Llevamos una semana con el corazón encogido, invadidos por la tristeza, con una mezcla de indignación, pena y rabia. Enganchados a la tele, a los medios, al teléfono, a las redes… A veces, no es fácil escribir cuando tienes esta mezcla de emociones porque no quiero hacerlo desde la rabia, pero tampoco desde la compasión.
Todos, cada uno de nosotros podríamos ser uno de los afectados por la DANA, haberlo perdido todo, vivir durante una semana abandonados, desamparados y en la incertidumbre más cruel: la de no saber si tu familiar o tu amigo está vivo o sepultado bajo un tetris imposible de coches, lodo y escombros.
Siento que no puedo ni debo callar porque en demasiadas ocasiones nos autocensuramos por posibles represalias, por líneas editoriales o por continuar instalados en lo políticamente correcto. Estamos ante una tragedia humana, social y económica sin precedentes en la que son ya cientos de muertos, centenares de desaparecidos y, posiblemente, miles porque no nos cuentan la dimensión real del desastre. Pueblos devastados, hogares y negocios destruidos, pérdidas millonarias, vidas acabadas, historias truncadas y, en pleno siglo XXI, hambre y sed.
Emociona la solidaridad de esas cadenas humanas de voluntarios limpiando, recaudando y llevando víveres, dinero, pañales, medicamentos, vehículos... Y una vez más el periodismo, tan denostado últimamente, es el que nos ha mostrado la realidad con reporteros a pie de barro narrando los sonidos y los silencios de la tragedia junto con la sociedad civil, que ha puesto en evidencia que nuestra clase política está a años luz de sus ciudadanos y sobre todo de sus problemas.
Será porque están tan acostumbrados a mentirnos y a que nunca pase nada que han considerado que esta vez era otra más y que tenían el poder de jugar con las vidas como si simplemente fueran votos de un color o de otro.
Se ha popularizado estos días la frase de "el pueblo salva al pueblo" y creo que estamos cayendo en el peligro de "romantizarla", no podemos ni estamos preparados para hacerle el trabajo a las instituciones. Ante un desastre de esta naturaleza, nos ha estallado en la cara un Estado fallido que no asume el mando, que no coordina las labores, que utiliza el drama para hacer política, que no afronta su responsabilidad y que, cuando está sobre el terreno, huye. Cuando es una emergencia y la ayuda se necesita de verdad, no se pide sino que, por obligación, se da. Han vivido en sus propias carnes el fango, la crispación y los enfrentamientos que cada día se encargan de cebar desde sus sillones.

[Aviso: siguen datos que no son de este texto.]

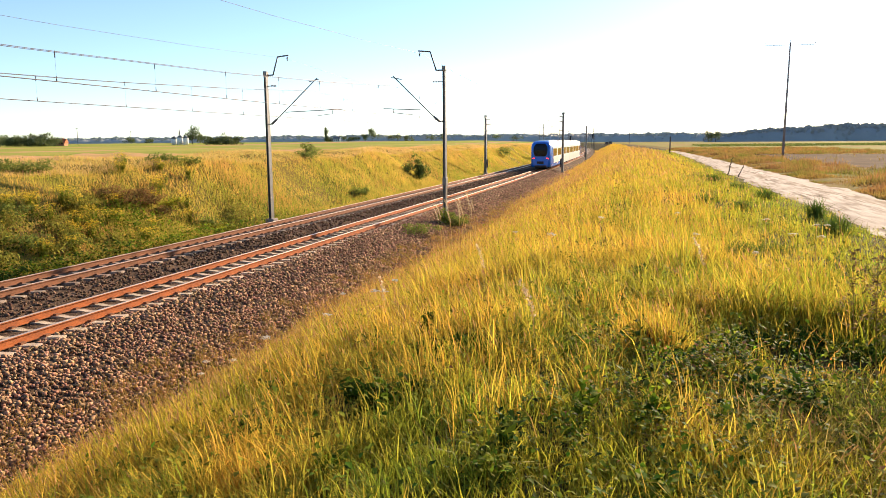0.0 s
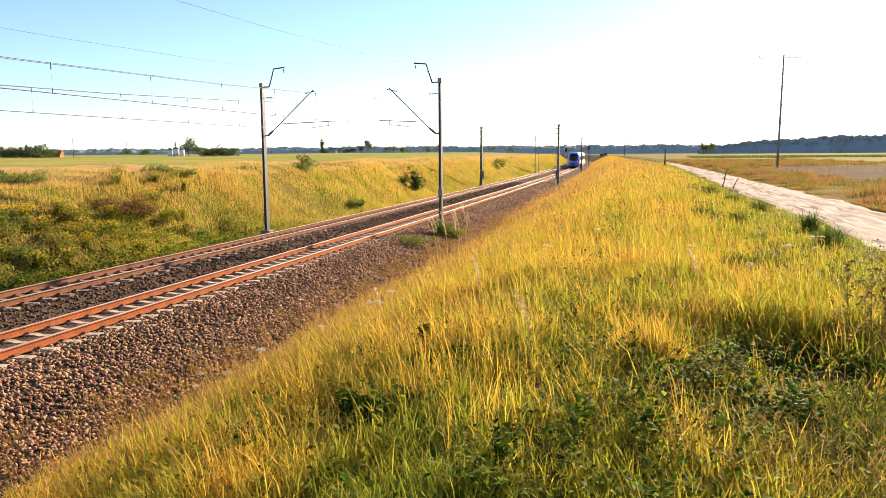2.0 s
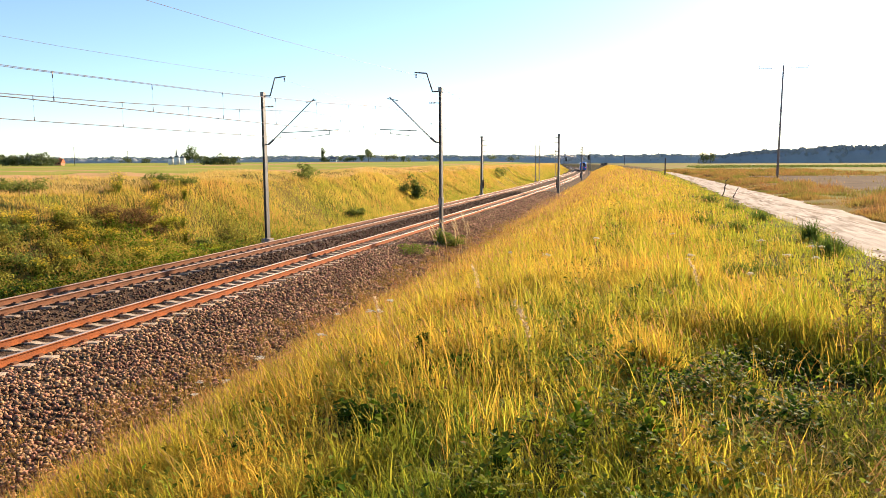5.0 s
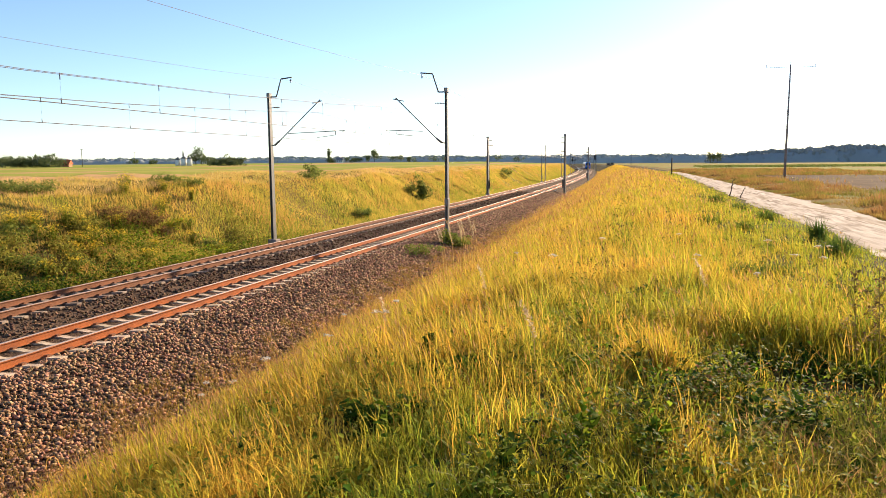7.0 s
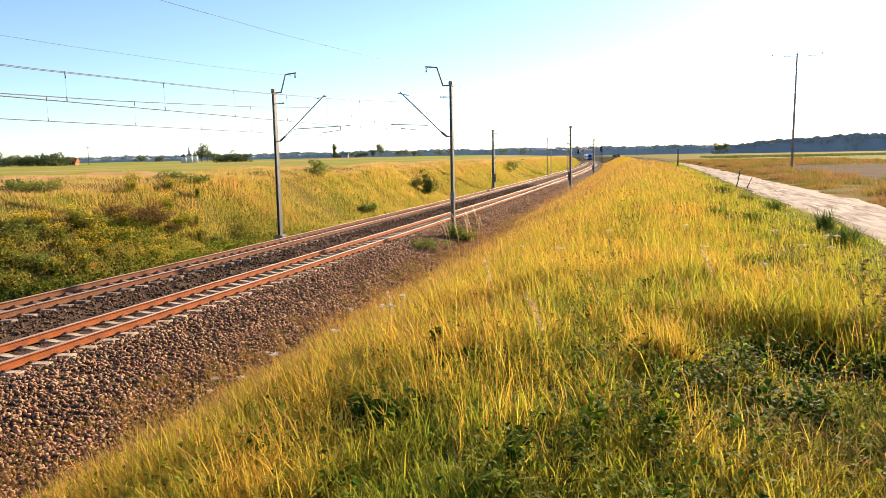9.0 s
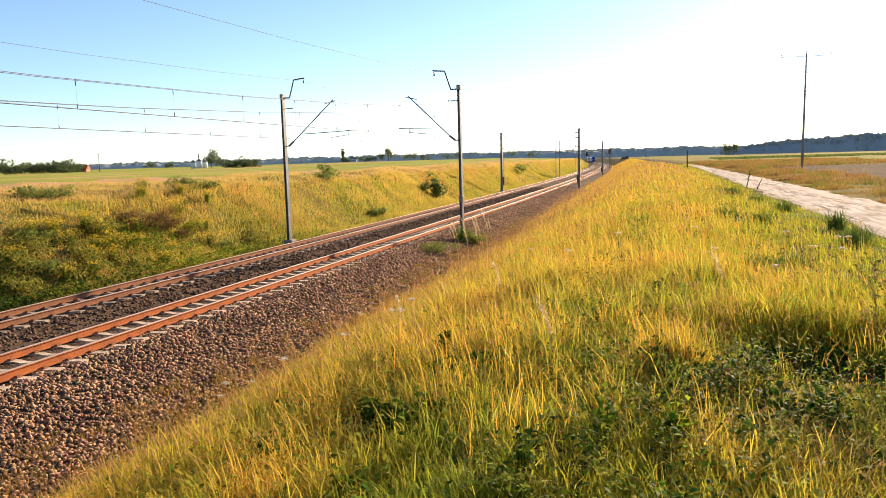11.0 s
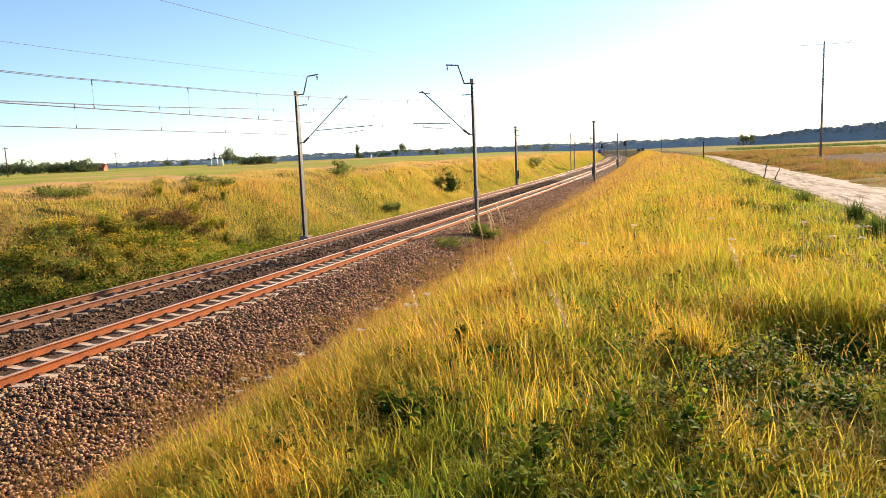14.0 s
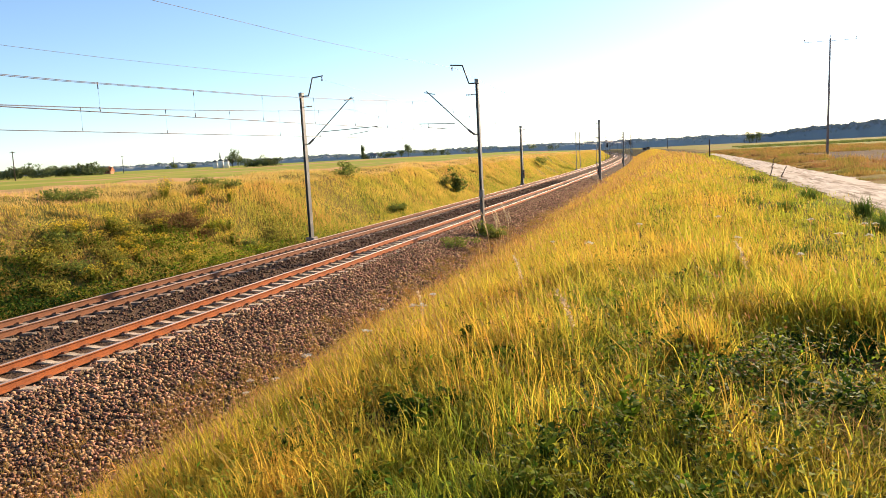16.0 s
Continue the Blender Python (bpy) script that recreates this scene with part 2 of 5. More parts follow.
def ground_z(u, s):
    z = np.interp(u, PROFILE_U, PROFILE_Z)
    rough = np.interp(u, [-60, -20, -8, -7.2, -6.5, 4.0, 5.5, 15.4, 17.0, 19.8, 21.4, 60], [0.3, 1.6, 2.2, 0.5, 0.02, 0.1, 1, 1, 0.2, 0.2, 0.8, 0.3])
    far = np.clip((np.asarray(s, float) - 240) / 420, 0, 1)
    land = np.clip((-np.asarray(u, float) - 20) / 60, 0, 1)
    return z + rough * wobble(u, s) + 2.1 * far * far * (3 - 2 * far) * land


def flat(name, verts, faces, mats, indices=None, smooth=False):
    me = bpy.data.meshes.new(name)
    me.from_pydata([tuple(v) for v in verts], [], [tuple(f) for f in faces])
    for mt in (mats if isinstance(mats, (list, tuple)) else [mats]):
        me.materials.append(mt)
    if indices is not None:
        me.polygons.foreach_set("material_index", np.asarray(indices, dtype=np.int32))
    if smooth:
        me.polygons.foreach_set("use_smooth", np.ones(len(me.polygons), dtype=bool))
    me.update()
    return me


def arrays(name, verts, loops, sizes, mat, smooth=False):
    """A mesh from numpy arrays: vertices, corner indices and corners per face."""
    me = bpy.data.meshes.new(name)
    me.vertices.add(len(verts))
    me.vertices.foreach_set("co", np.asarray(verts, dtype=np.float32).ravel())
    me.loops.add(len(loops))
    me.loops.foreach_set("vertex_index", np.asarray(loops, dtype=np.int32))
    me.polygons.add(len(sizes))
    me.polygons.foreach_set("loop_start", np.concatenate([[0], np.cumsum(sizes)[:-1]]).astype(np.int32))
    me.polygons.foreach_set("loop_total", np.asarray(sizes, dtype=np.int32))
    if smooth:
        me.polygons.foreach_set("use_smooth", np.ones(len(sizes), dtype=bool))
    me.materials.append(mat)
    me.update(calc_edges=True)
    return me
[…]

La única institución que ha estado a la altura han sido los Reyes de España, que lejos de huir se quedaron escuchando, acompañando en el dolor y abrazando a un pueblo desesperado, arriesgando su integridad y la de sus escoltas; demostrando empatía y humanidad, pidiendo disculpas. Imborrable la imagen de la reina Letizia repitiendo entre lágrimas "lo siento, lo siento, lo siento". Tenían claro que ellos no eran los protagonistas, ni las víctimas.

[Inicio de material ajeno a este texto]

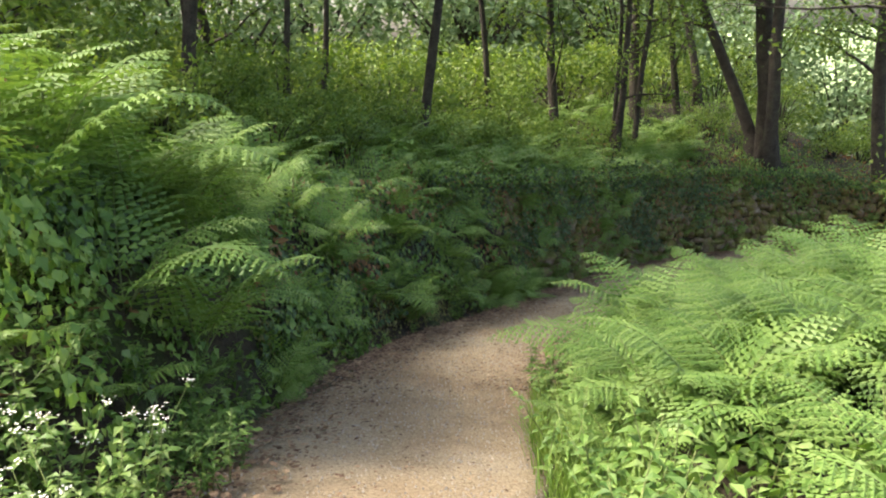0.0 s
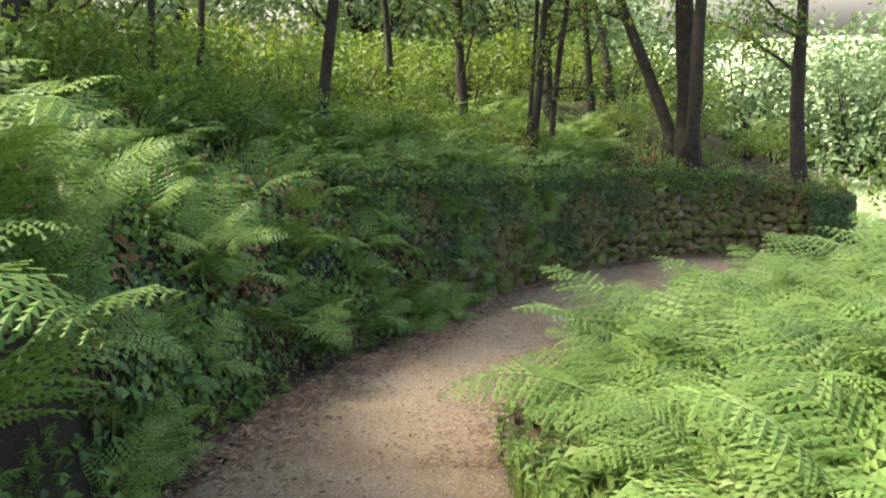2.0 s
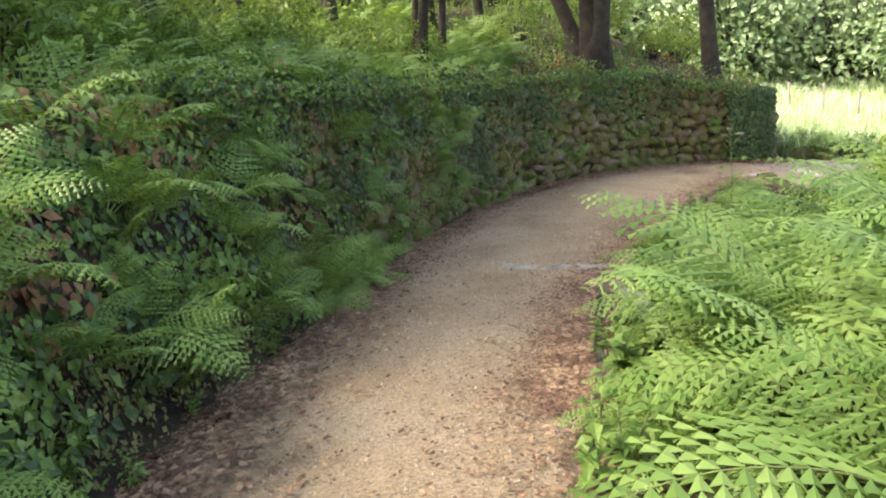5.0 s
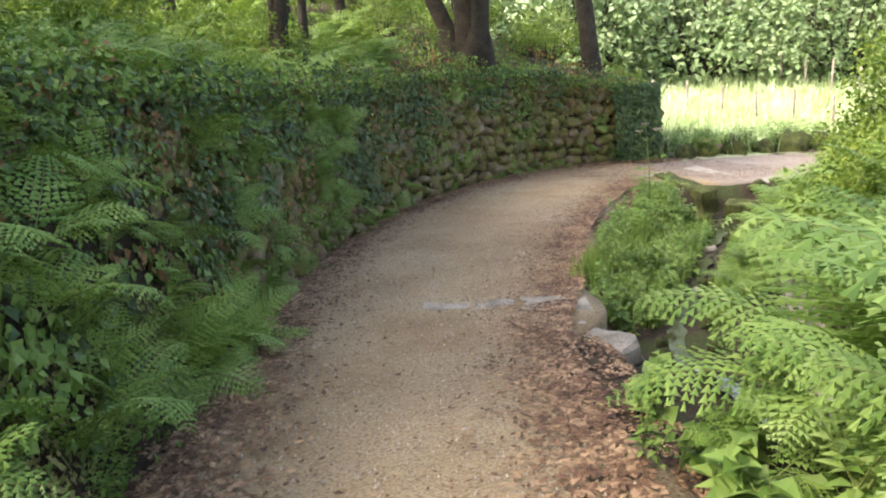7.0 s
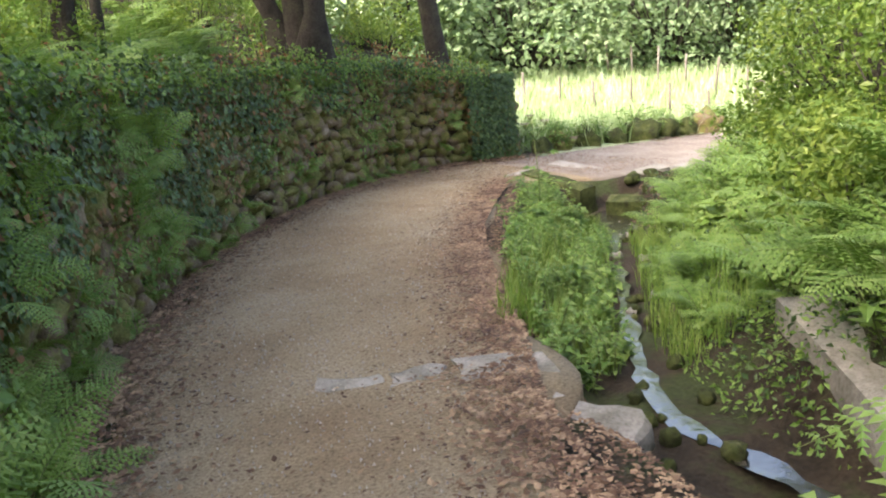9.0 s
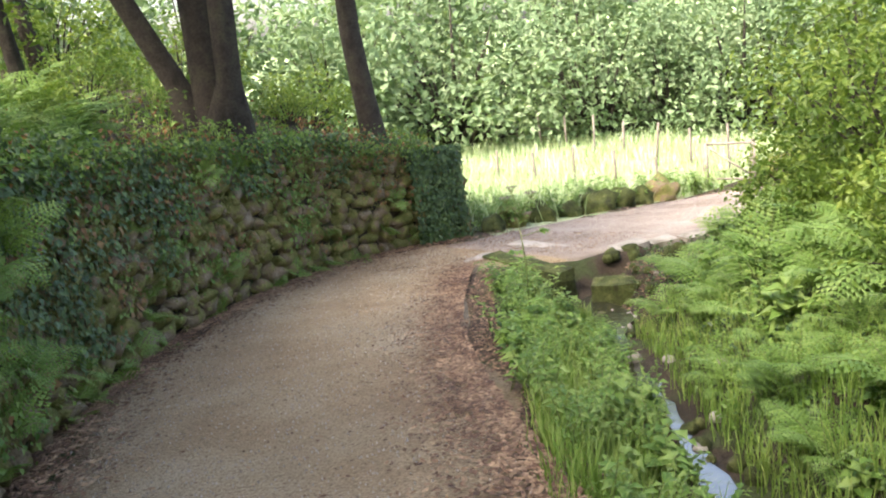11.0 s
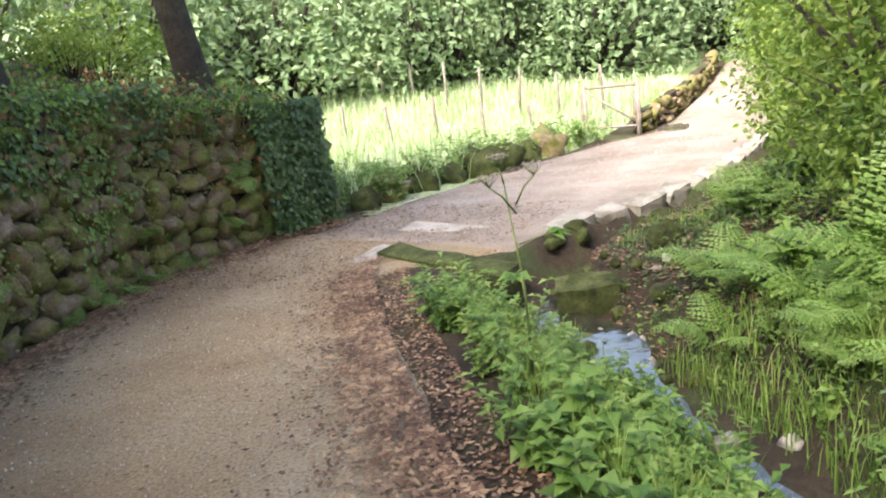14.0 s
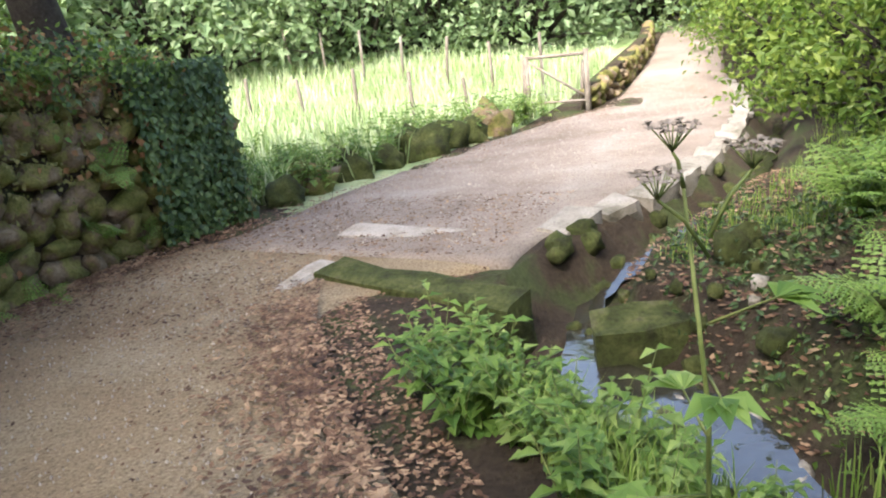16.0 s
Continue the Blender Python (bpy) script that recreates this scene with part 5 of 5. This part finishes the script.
scatter_litter("leaf_litter", 2600, lambda: (lambda p, q, w: (p[0] * (1 - w) + q[0] * w, p[1] * (1 - w) + q[1] * w))(*(lambda u: (along(path_left, u)[0], along(path_right, u)[0]))(g2.uniform(0.4, 0.99)), g2.random()), 0.013, M_LITTER, "scattered bits of leaf on the path", "leaf litter", g2)
scatter_litter("pebbles", 11000, lambda: (lambda p, q, w: (p[0] * (1 - w) + q[0] * w, p[1] * (1 - w) + q[1] * w))(*(lambda u: (along(path_left, u)[0], along(path_right, u)[0]))(g2.uniform(0.4, 0.99)), g2.random()), 0.0065, M_PEBBLE, "small loose stones in the gravel", "pebbles", g2, True)

scatter_litter("leaf_litter", 3500, lambda: (g2.uniform(8.6, 12.5), g2.uniform(17.0, 20.0)), 0.018, M_LITTER, "brown fallen leaves and grit at the ford", "leaf litter", g2)

scatter_litter("pebbles", 3500, lambda: (lambda p, q, w: (p[0] * (1 - w) + q[0] * w, p[1] * (1 - w) + q[1] * w))(*(lambda u: (along(FAR_C, u)[0], along(NEAR_C, u)[0]))(g2.uniform(0.01, 0.45)), g2.uniform(0.02, 0.85)), 0.009, M_PEBBLE, "small loose stones in the lane's gravel", "pebbles", g2, True)
scatter_litter("leaf_litter", 1200, lambda: (lambda p, q, w: (p[0] * (1 - w) + q[0] * w, p[1] * (1 - w) + q[1] * w))(*(lambda u: (along(FAR_C, u)[0], along(NEAR_C, u)[0]))(g2.uniform(0.01, 0.35)), abs(g2.gauss(0, 0.14))), 0.018, M_LITTER, "brown fallen leaves along the lane's edge", "leaf litter", g2)

def far_bank():
    while True:
        x, y = g2.uniform(8.6, 13.5), g2.uniform(14.0, 16.4)
        if offset_from(STREAM_C, x, y)[0] < -0.25:
            return x, y


scatter_litter("leaf_litter", 4500, far_bank, 0.022, M_LITTER, "brown fallen leaves on the stream's far bank", "leaf litter", g2)

# ---- the walls' stones ----
lay_stones(stone_wall, WALL_C, WALL_LEN, 0.21, 0.27, lambda x: float(wall_height(x)) - 0.06, random.Random(9), 0.3, 0.5)
lay_stones(low_wall, LOW_C, 8.1, 0.18, 0.34, lambda x: 0.48, random.Random(10))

Deseo que despertemos y esto suponga un antes y un después porque esta vez no vale olvidar. No podemos fallarles a tantos conciudadanos que han sido abandonados, quienes han perdido todo hasta arrebatándoles su dignidad y privándoles de manera inhumana hasta de lo más íntimo: encontrar, velar y despedir a los suyos con honor. No pueden caer en el olvido todas esas personas que han perdido la vida y esas otras que quedan y se encuentran perdidas en sus propias vidas.